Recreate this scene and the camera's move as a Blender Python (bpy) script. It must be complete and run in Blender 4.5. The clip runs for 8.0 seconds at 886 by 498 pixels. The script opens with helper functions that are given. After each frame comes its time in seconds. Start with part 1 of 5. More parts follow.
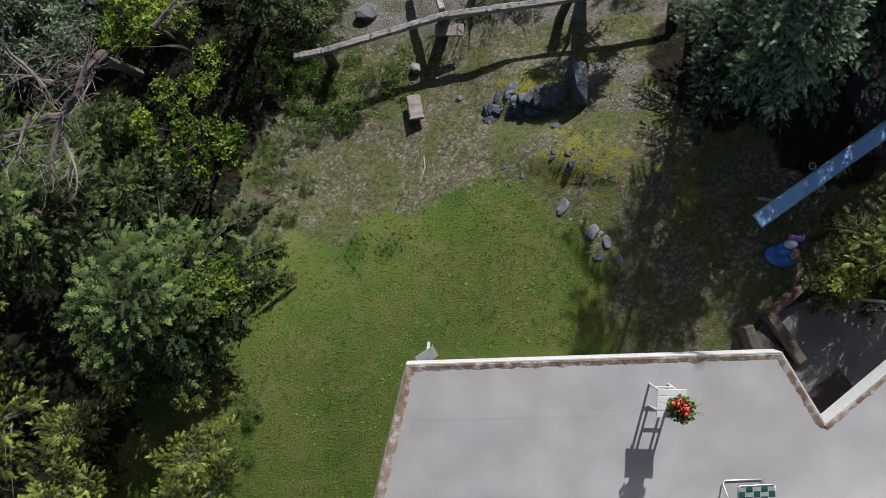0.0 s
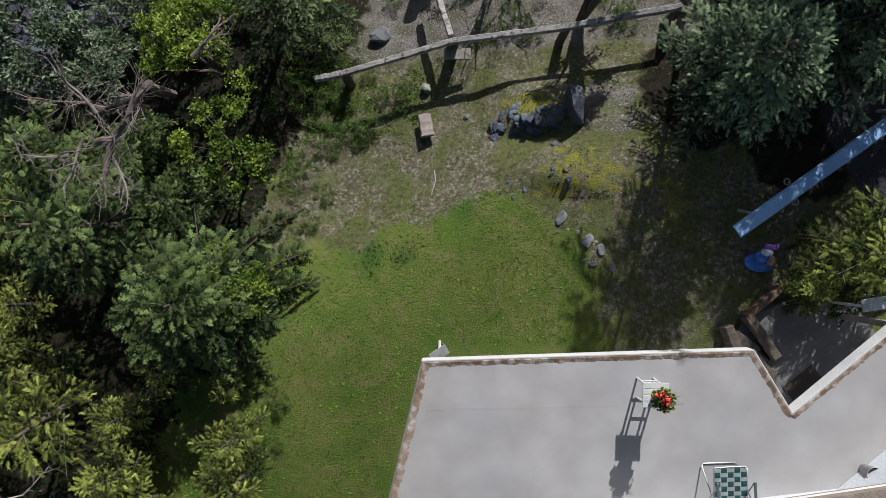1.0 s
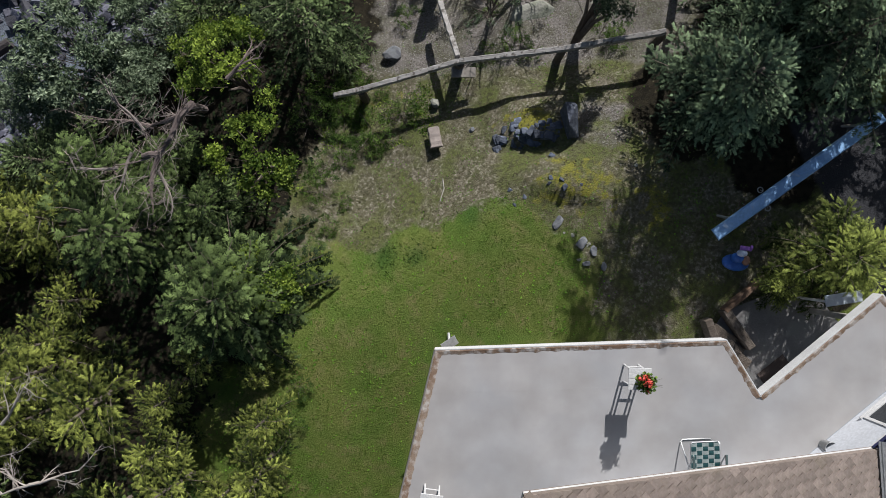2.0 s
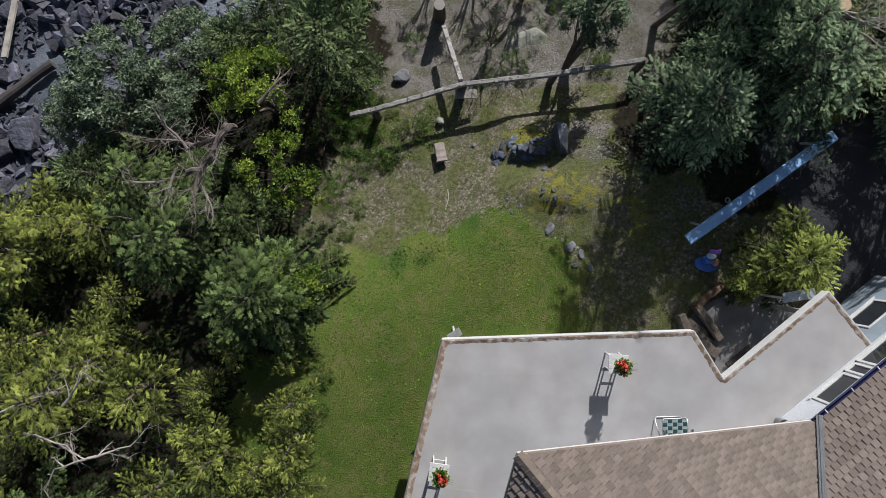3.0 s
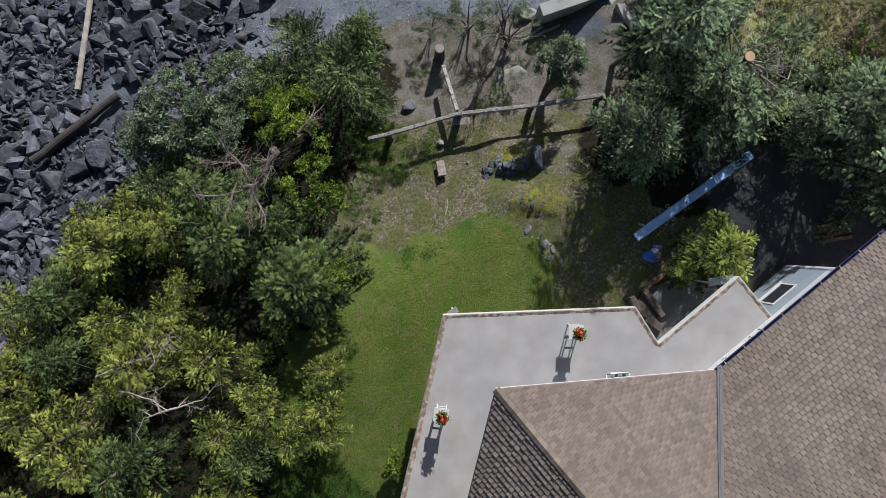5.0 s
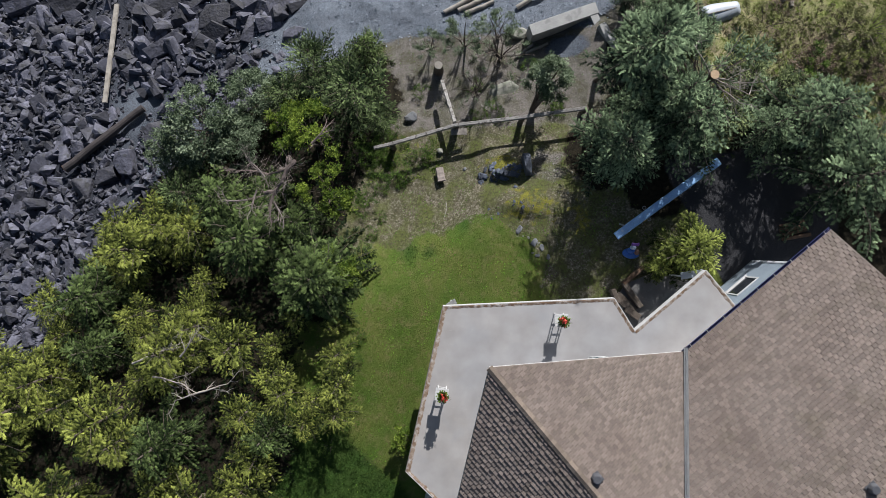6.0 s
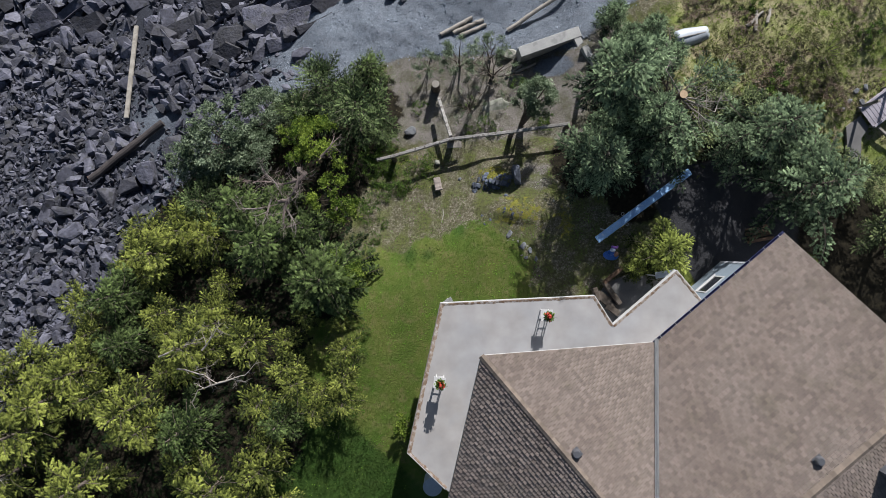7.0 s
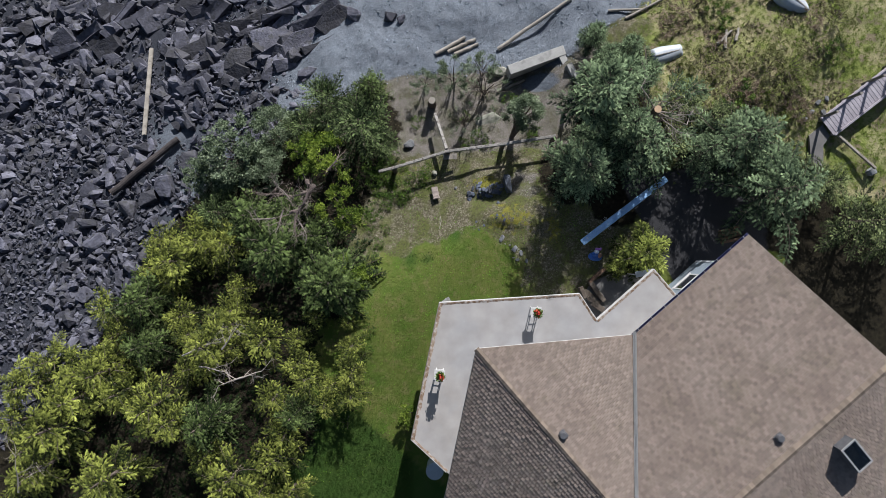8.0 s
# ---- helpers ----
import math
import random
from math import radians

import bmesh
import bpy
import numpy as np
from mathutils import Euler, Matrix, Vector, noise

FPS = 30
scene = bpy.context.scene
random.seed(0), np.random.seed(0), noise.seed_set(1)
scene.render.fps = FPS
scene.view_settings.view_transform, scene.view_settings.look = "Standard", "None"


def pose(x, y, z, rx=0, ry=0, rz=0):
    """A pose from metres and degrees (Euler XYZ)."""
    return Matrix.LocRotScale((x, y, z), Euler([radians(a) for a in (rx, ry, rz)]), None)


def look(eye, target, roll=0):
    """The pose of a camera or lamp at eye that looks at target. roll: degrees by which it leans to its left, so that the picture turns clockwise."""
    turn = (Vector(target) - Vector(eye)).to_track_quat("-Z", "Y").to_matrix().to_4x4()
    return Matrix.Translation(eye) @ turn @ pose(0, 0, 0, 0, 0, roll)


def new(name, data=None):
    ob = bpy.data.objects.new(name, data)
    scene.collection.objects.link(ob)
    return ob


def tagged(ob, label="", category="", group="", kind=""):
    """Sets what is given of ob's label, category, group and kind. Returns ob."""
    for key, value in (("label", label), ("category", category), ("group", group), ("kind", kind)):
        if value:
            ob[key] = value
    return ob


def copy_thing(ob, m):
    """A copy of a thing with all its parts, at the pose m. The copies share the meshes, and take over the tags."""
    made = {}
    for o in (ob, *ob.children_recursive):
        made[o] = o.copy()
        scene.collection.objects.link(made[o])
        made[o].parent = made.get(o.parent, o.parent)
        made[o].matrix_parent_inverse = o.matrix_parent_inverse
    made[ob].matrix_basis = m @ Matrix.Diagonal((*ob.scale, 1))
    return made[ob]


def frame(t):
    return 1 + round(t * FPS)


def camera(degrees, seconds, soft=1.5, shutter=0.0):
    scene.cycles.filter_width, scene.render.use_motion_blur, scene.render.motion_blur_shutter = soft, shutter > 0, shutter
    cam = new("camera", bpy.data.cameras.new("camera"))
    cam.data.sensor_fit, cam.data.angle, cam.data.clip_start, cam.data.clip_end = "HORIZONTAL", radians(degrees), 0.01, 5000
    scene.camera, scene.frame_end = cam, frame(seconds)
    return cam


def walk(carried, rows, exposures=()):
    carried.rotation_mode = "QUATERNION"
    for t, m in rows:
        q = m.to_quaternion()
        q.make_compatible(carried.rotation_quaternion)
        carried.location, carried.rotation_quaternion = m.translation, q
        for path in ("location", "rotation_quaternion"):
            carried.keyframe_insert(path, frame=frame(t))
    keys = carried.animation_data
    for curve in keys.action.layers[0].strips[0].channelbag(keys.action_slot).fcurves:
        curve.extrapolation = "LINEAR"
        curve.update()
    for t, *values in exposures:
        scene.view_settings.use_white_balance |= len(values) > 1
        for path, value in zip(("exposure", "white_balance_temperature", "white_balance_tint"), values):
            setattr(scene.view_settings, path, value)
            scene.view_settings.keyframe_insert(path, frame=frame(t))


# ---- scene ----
◆ ◆ ◆ ◆ ◆ ◆ ◆
Without the pictures, repeat the listing above exactly.

Recreate this scene and the camera's move as a Blender Python (bpy) script. It must be complete and run in Blender 4.5. The clip runs for 8.0 seconds at 886 by 498 pixels. The script opens with helper functions that are given. After each frame comes its time in seconds. Start with part 1 of 5. More parts follow.
0.0 s
1.0 s
2.0 s
3.0 s
5.0 s
6.0 s
7.0 s
8.0 s
# ---- helpers ----
import math
import random
from math import radians

import bmesh
import bpy
import numpy as np
from mathutils import Euler, Matrix, Vector, noise

FPS = 30
scene = bpy.context.scene
random.seed(0), np.random.seed(0), noise.seed_set(1)
scene.render.fps = FPS
scene.view_settings.view_transform, scene.view_settings.look = "Standard", "None"


def pose(x, y, z, rx=0, ry=0, rz=0):
    """A pose from metres and degrees (Euler XYZ)."""
    return Matrix.LocRotScale((x, y, z), Euler([radians(a) for a in (rx, ry, rz)]), None)


def look(eye, target, roll=0):
    """The pose of a camera or lamp at eye that looks at target. roll: degrees by which it leans to its left, so that the picture turns clockwise."""
    turn = (Vector(target) - Vector(eye)).to_track_quat("-Z", "Y").to_matrix().to_4x4()
    return Matrix.Translation(eye) @ turn @ pose(0, 0, 0, 0, 0, roll)


def new(name, data=None):
    ob = bpy.data.objects.new(name, data)
    scene.collection.objects.link(ob)
    return ob


def tagged(ob, label="", category="", group="", kind=""):
    """Sets what is given of ob's label, category, group and kind. Returns ob."""
    for key, value in (("label", label), ("category", category), ("group", group), ("kind", kind)):
        if value:
            ob[key] = value
    return ob


def copy_thing(ob, m):
    """A copy of a thing with all its parts, at the pose m. The copies share the meshes, and take over the tags."""
    made = {}
    for o in (ob, *ob.children_recursive):
        made[o] = o.copy()
        scene.collection.objects.link(made[o])
        made[o].parent = made.get(o.parent, o.parent)
        made[o].matrix_parent_inverse = o.matrix_parent_inverse
    made[ob].matrix_basis = m @ Matrix.Diagonal((*ob.scale, 1))
    return made[ob]


def frame(t):
    return 1 + round(t * FPS)


def camera(degrees, seconds, soft=1.5, shutter=0.0):
    scene.cycles.filter_width, scene.render.use_motion_blur, scene.render.motion_blur_shutter = soft, shutter > 0, shutter
    cam = new("camera", bpy.data.cameras.new("camera"))
    cam.data.sensor_fit, cam.data.angle, cam.data.clip_start, cam.data.clip_end = "HORIZONTAL", radians(degrees), 0.01, 5000
    scene.camera, scene.frame_end = cam, frame(seconds)
    return cam


def walk(carried, rows, exposures=()):
    carried.rotation_mode = "QUATERNION"
    for t, m in rows:
        q = m.to_quaternion()
        q.make_compatible(carried.rotation_quaternion)
        carried.location, carried.rotation_quaternion = m.translation, q
        for path in ("location", "rotation_quaternion"):
            carried.keyframe_insert(path, frame=frame(t))
    keys = carried.animation_data
    for curve in keys.action.layers[0].strips[0].channelbag(keys.action_slot).fcurves:
        curve.extrapolation = "LINEAR"
        curve.update()
    for t, *values in exposures:
        scene.view_settings.use_white_balance |= len(values) > 1
        for path, value in zip(("exposure", "white_balance_temperature", "white_balance_tint"), values):
            setattr(scene.view_settings, path, value)
            scene.view_settings.keyframe_insert(path, frame=frame(t))


# ---- scene ----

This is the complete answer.